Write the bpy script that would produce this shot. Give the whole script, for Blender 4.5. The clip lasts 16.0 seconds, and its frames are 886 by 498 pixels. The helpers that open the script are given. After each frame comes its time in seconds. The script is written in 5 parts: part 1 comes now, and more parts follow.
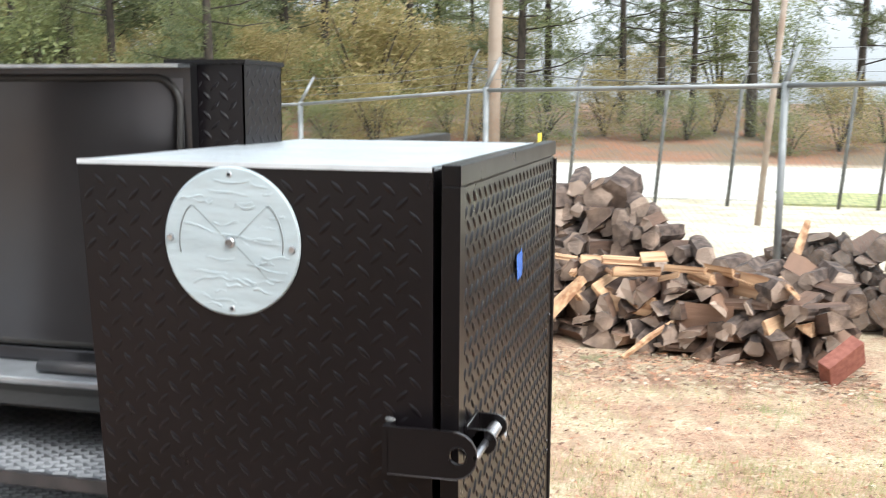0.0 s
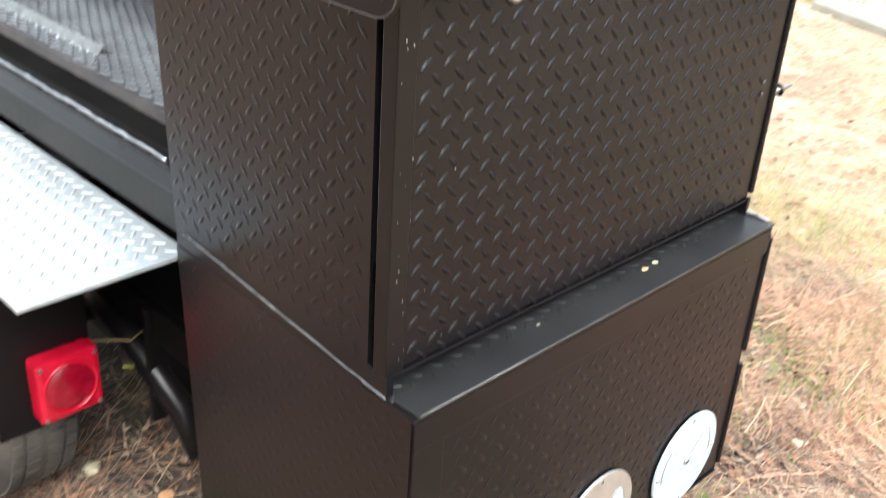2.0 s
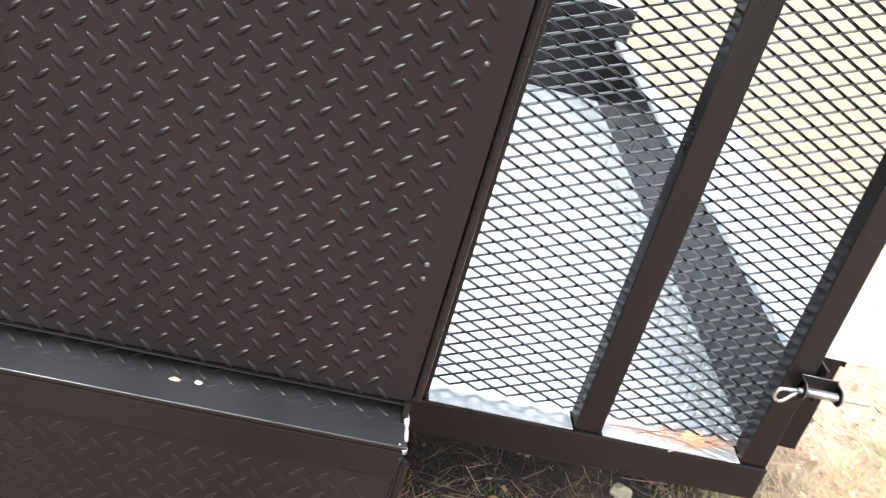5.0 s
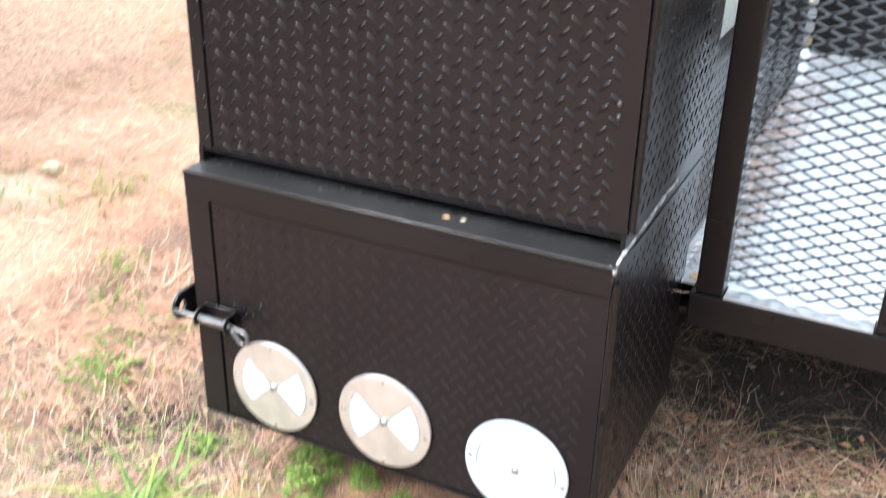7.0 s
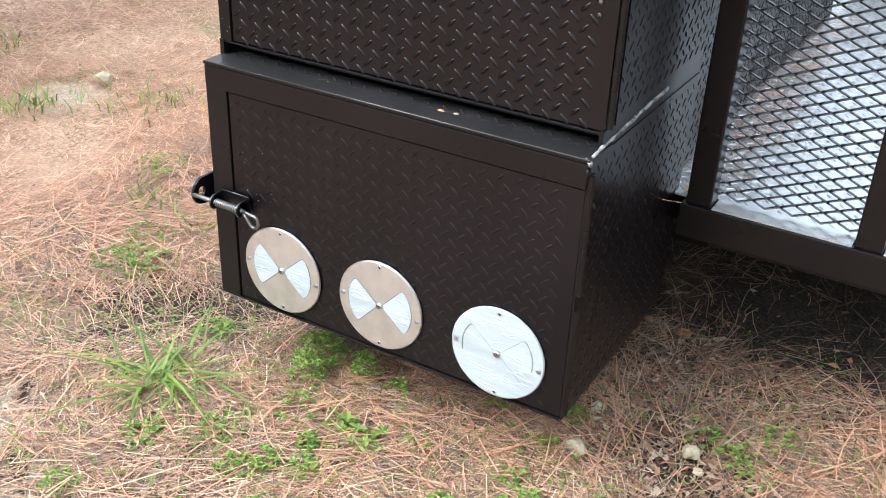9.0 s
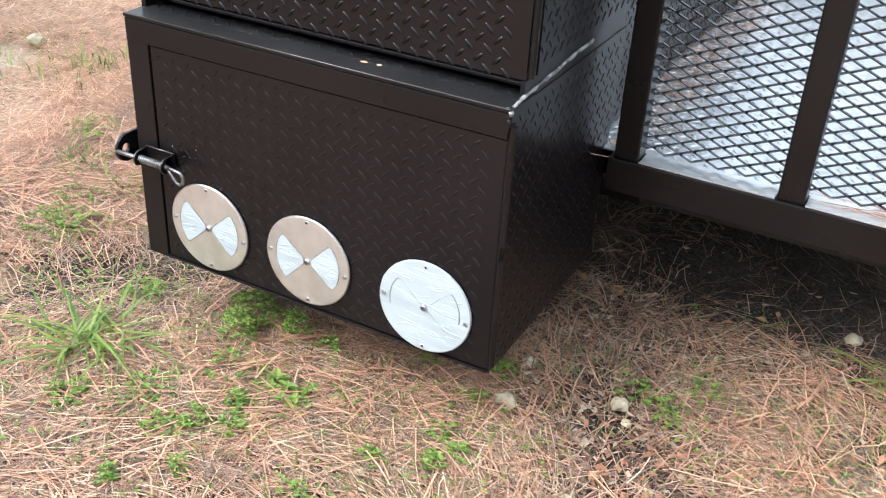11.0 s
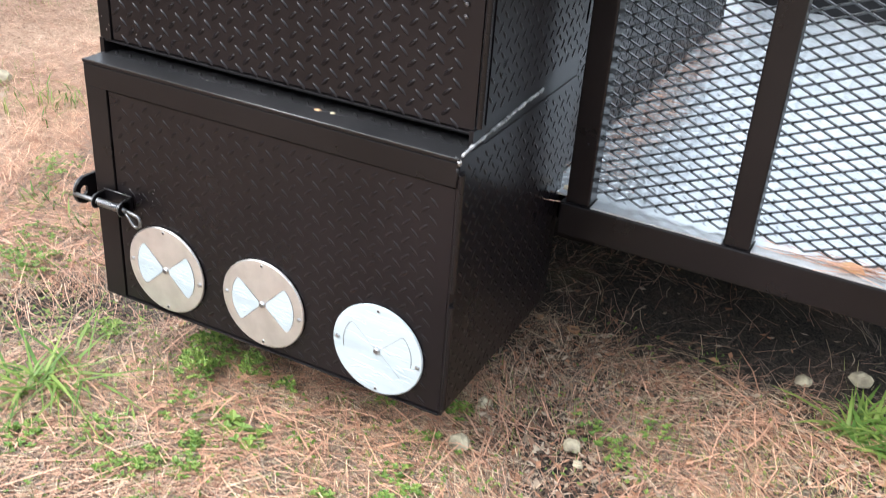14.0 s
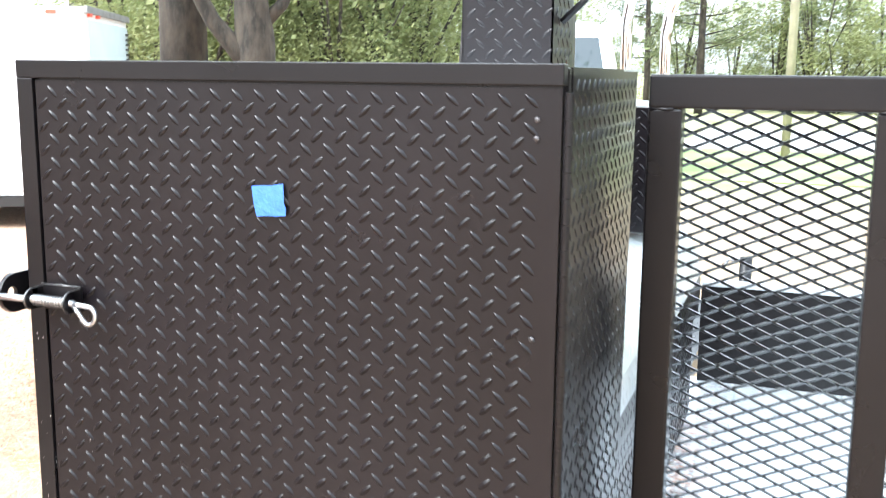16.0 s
──────────
**AIM:** Transcribe the material exactly, and leave out whatever pictures it holds.

**TASK OUTPUT:**
Write the bpy script that would produce this shot. Give the whole script, for Blender 4.5. The clip lasts 16.0 seconds, and its frames are 886 by 498 pixels. The helpers that open the script are given. After each frame comes its time in seconds. The script is written in 5 parts: part 1 comes now, and more parts follow.
0.0 s
2.0 s
5.0 s
7.0 s
9.0 s
11.0 s
14.0 s
16.0 s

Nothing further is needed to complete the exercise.